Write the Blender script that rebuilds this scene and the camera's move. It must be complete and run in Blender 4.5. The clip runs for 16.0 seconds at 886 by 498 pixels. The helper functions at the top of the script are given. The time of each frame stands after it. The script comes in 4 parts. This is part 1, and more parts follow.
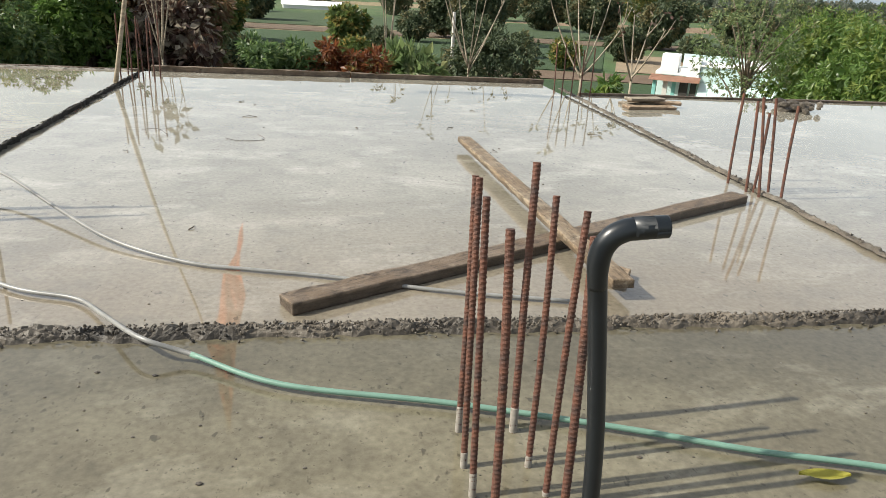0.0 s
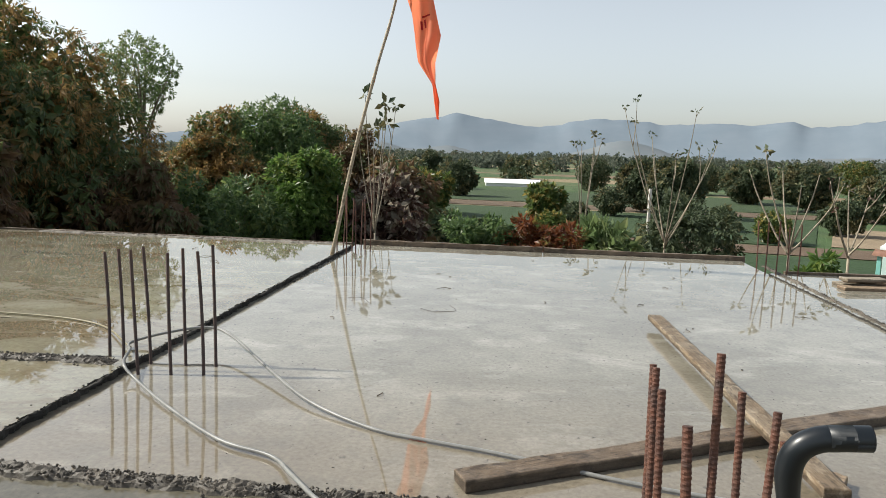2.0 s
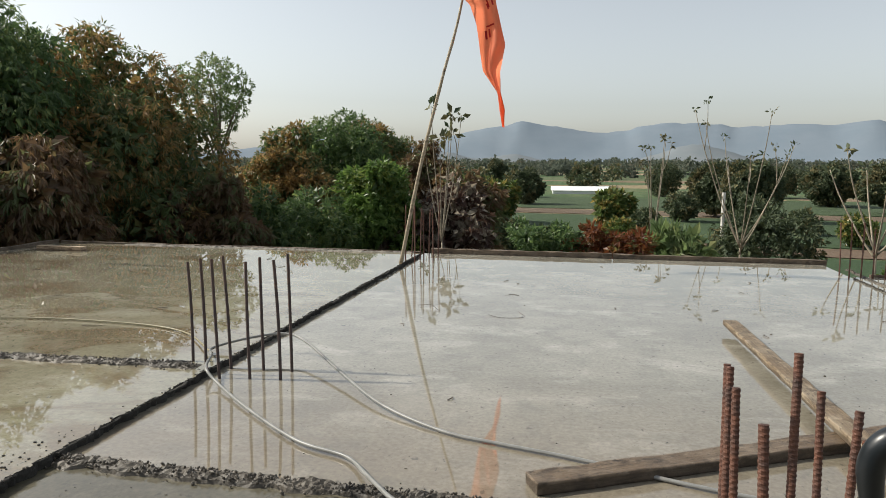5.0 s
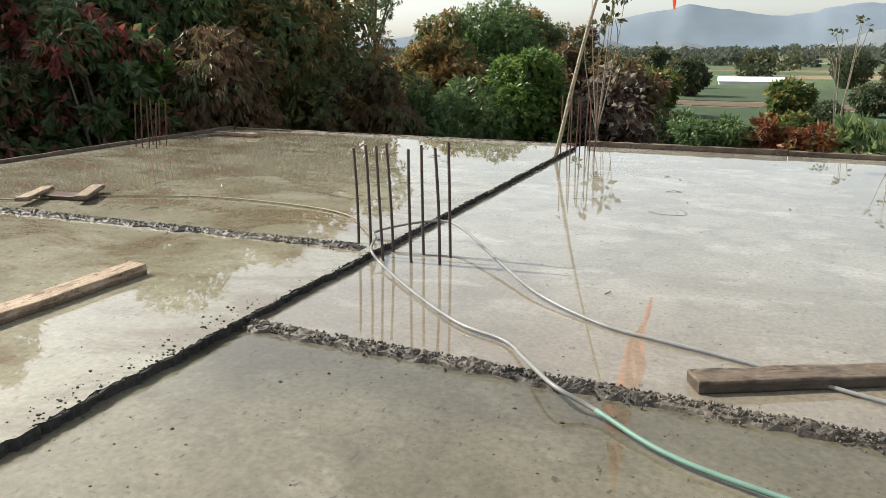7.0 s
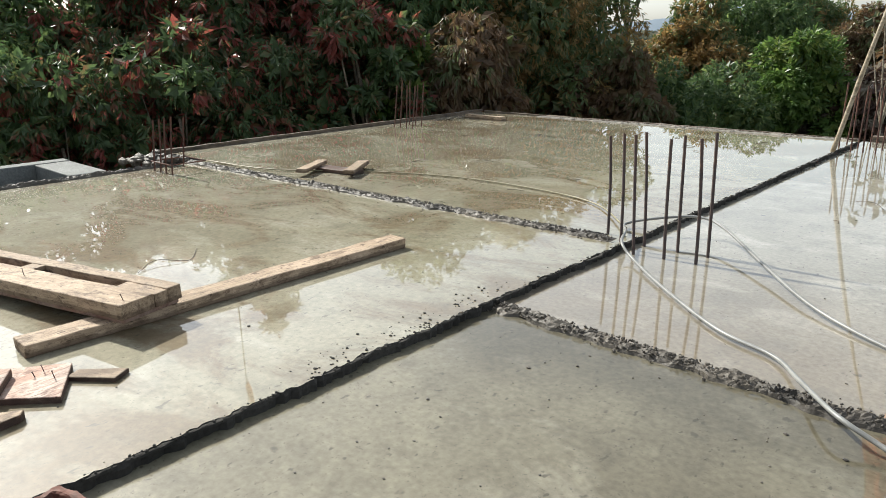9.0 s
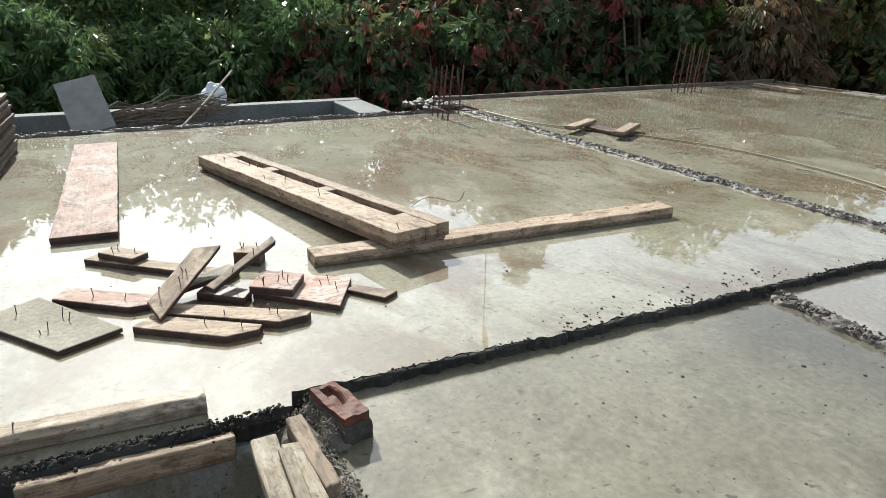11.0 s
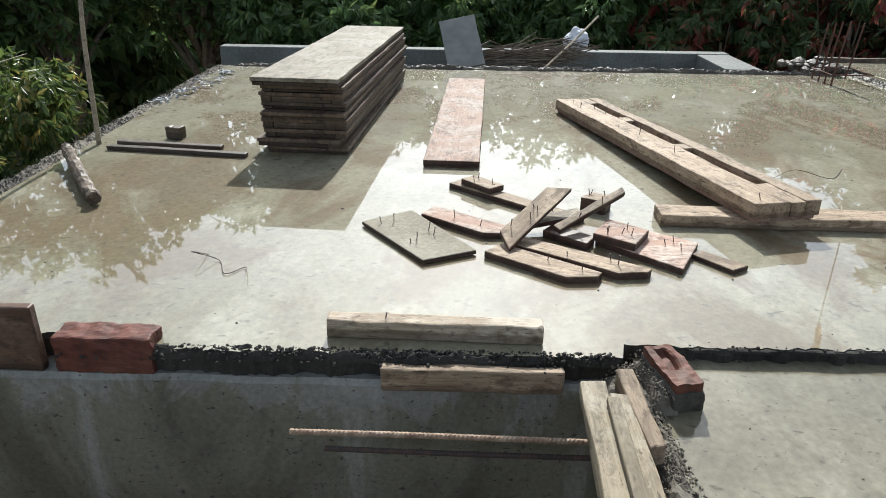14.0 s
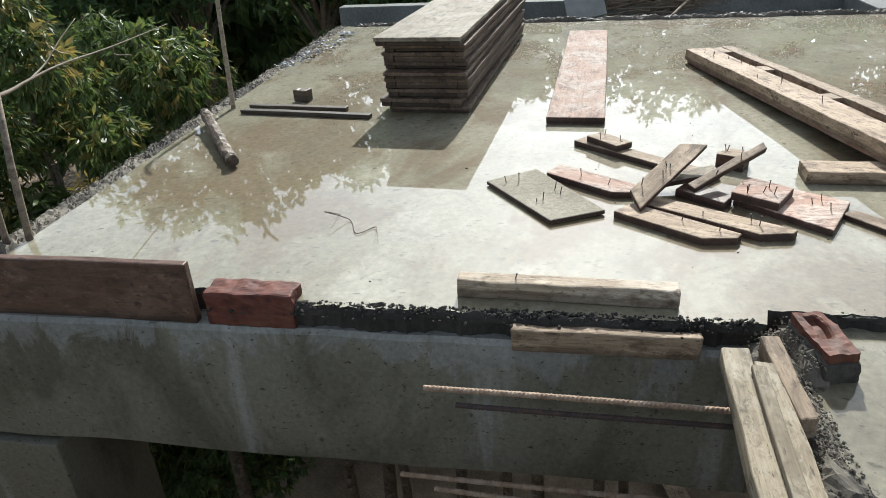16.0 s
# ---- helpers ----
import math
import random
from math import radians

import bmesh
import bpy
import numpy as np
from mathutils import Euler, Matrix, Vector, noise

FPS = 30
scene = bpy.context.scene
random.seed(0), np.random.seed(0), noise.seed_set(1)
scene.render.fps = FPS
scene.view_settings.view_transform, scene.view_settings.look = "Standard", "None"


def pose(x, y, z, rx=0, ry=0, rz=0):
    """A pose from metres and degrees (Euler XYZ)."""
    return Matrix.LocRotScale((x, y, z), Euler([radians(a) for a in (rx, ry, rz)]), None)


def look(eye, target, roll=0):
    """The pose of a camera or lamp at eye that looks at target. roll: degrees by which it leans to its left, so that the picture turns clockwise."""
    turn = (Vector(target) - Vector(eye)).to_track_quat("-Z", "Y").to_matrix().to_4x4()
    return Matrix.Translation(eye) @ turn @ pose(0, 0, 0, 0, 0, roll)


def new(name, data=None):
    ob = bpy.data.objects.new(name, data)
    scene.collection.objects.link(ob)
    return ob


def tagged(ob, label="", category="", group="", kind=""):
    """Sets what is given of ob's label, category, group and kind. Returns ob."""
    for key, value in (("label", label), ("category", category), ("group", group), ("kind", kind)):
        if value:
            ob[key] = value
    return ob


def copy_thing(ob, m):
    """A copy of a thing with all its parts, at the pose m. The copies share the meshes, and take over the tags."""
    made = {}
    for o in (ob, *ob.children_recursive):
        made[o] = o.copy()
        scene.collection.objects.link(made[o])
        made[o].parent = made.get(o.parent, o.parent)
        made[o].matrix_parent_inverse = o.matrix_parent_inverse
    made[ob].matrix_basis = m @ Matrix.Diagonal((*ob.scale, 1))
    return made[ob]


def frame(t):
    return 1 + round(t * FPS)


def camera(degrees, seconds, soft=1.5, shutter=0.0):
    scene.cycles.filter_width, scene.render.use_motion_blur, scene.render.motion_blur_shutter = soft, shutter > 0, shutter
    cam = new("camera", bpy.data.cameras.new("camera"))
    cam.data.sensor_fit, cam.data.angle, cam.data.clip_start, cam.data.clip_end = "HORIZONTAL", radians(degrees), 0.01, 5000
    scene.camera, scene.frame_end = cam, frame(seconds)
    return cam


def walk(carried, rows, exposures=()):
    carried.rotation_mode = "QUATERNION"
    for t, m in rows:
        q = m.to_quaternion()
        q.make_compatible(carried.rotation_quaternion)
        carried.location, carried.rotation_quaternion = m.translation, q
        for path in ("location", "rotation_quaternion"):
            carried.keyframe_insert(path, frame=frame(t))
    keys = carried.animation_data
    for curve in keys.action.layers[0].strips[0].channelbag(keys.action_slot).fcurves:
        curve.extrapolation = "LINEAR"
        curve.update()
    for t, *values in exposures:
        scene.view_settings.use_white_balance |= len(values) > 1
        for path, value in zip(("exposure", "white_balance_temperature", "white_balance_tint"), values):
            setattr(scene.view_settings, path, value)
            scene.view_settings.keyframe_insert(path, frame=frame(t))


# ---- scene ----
cam = camera(64.3, 16.0, 0.75)
PATH = [
    (0, (-0.005, -0.017, 0.832), (0.334, 1.822, 0.123), 3.3),
    (0.5, (0.008, -0.03, 0.85), (0.177, 1.879, 0.276), 3.5),
    (1, (0.012, -0.035, 0.861), (0.057, 1.909, 0.392), 2.8),
    (1.5, (0.017, -0.037, 0.865), (-0.079, 1.921, 0.469), 2.4),
    (2, (0.024, -0.04, 0.865), (-0.185, 1.93, 0.595), 1.7),
    (2.5, (0.031, -0.046, 0.867), (-0.231, 1.935, 0.782), 1.6),
    (3, (0.029, -0.052, 0.865), (-0.283, 1.92, 0.981), 1.4),
    (3.5, (0.028, -0.058, 0.864), (-0.3, 1.915, 0.892), 1.0),
    (4, (0.024, -0.057, 0.857), (-0.292, 1.914, 0.737), 0.9),
    (4.2, (0.023, -0.058, 0.856), (-0.297, 1.912, 0.717), 0.8),
    (6.3, (0.028, -0.089, 0.848), (-0.588, 1.75, 0.362), -0.4),
    (6.5, (0.017, -0.088, 0.845), (-0.633, 1.733, 0.335), -0.3),
    (7, (-0.023, -0.078, 0.842), (-0.795, 1.685, 0.3), -0.2),
    (7.5, (-0.062, -0.074, 0.839), (-0.984, 1.584, 0.207), 0.1),
    (8, (-0.081, -0.092, 0.841), (-1.147, 1.49, 0.24), 0.1),
    (8.2, (-0.083, -0.093, 0.843), (-1.198, 1.455, 0.268), 0.1),
    (10.3, (-0.171, -0.088, 0.845), (-1.687, 1.047, 0.202), 0.9),
    (10.5, (-0.172, -0.104, 0.828), (-1.723, 0.983, 0.186), 2.0),
    (11, (-0.158, -0.125, 0.816), (-1.842, 0.715, 0.137), 0.9),
    (11.5, (-0.147, -0.121, 0.816), (-1.876, 0.644, 0.162), 0.0),
    (12, (-0.151, -0.128, 0.816), (-1.932, 0.462, 0.121), 0.9),
    (12.5, (-0.165, -0.141, 0.815), (-2.0, 0.247, 0.121), 1.1),
    (13, (-0.168, -0.161, 0.816), (-2.033, 0.076, 0.131), 0.9),
    (13.5, (-0.17, -0.174, 0.816), (-2.031, -0.039, 0.096), 0.9),
    (14, (-0.174, -0.194, 0.811), (-1.999, -0.221, -0.007), 0.8),
    (14.5, (-0.176, -0.201, 0.812), (-1.961, -0.324, -0.082), -2.1),
    (15, (-0.18, -0.202, 0.813), (-1.949, -0.324, -0.113), -3.2),
    (15.5, (-0.184, -0.219, 0.813), (-1.951, -0.437, -0.1), -2.1),
    (16, (-0.179, -0.236, 0.815), (-1.923, -0.571, -0.105), -3.4),
]
walk(cam, [(t, look(eye, target, roll)) for t, eye, target, roll in PATH], [(0, 0.80, 6650, 7), (1, 0.74, 6550, 7), (2.2, 0.55, 6500, 7), (3.5, 0.56, 6600, 7), (4.0, 0.30, 6650, 7), (4.2, 0.30, 6650, 7), (6.5, 0.78, 6600, 7), (7.5, 0.86, 6550, 7), (10.5, 0.88, 6150, 5), (13, 0.76, 6030, 5), (16, 0.71, 6030, 5)])

# ---------- world, sun ----------
SUN_YAW, SUN_UP = radians(88), radians(39)
sun_dir = Vector((-math.sin(SUN_YAW) * math.cos(SUN_UP), math.cos(SUN_YAW) * math.cos(SUN_UP), math.sin(SUN_UP)))
world = bpy.data.worlds.new("world")
scene.world = world
world.use_nodes = True
wn, wl = world.node_tree.nodes, world.node_tree.links
sky = wn.new("ShaderNodeTexSky")
sky.sky_type = "NISHITA"
sky.sun_disc = False
sky.sun_elevation = SUN_UP
sky.sun_rotation = -SUN_YAW
sky.air_density, sky.dust_density, sky.ozone_density, sky.altitude = 1.0, 2.4, 1.0, 300
wn["Background"].inputs["Strength"].default_value = 0.12
haze = wn.new("ShaderNodeHueSaturation")
haze.inputs["Saturation"].default_value = 0.40
wl.new(sky.outputs[0], haze.inputs["Color"])
wl.new(haze.outputs[0], wn["Background"].inputs["Color"])
sun = bpy.data.lights.new("sun", "SUN")
sun.energy, sun.angle, sun.color = 3.8, radians(0.6), (1.0, 0.94, 0.85)
sun_ob = new("sun", sun)
sun_ob.matrix_world = look(sun_dir * 50, (0, 0, 0))

# ---------- materials ----------


def material(name, rough=0.7, metal=0.0):
    m = bpy.data.materials.new(name)
    m.use_nodes = True
    b = m.node_tree.nodes["Principled BSDF"]
    b.inputs["Roughness"].default_value, b.inputs["Metallic"].default_value = rough, metal
    return m, m.node_tree.nodes, m.node_tree.links, b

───

* GIVEN PROBLEM
Find every line that holds "keys" and copy it.

* TASK RESPONSE
    keys = carried.animation_data
    for curve in keys.action.layers[0].strips[0].channelbag(keys.action_slot).fcurves:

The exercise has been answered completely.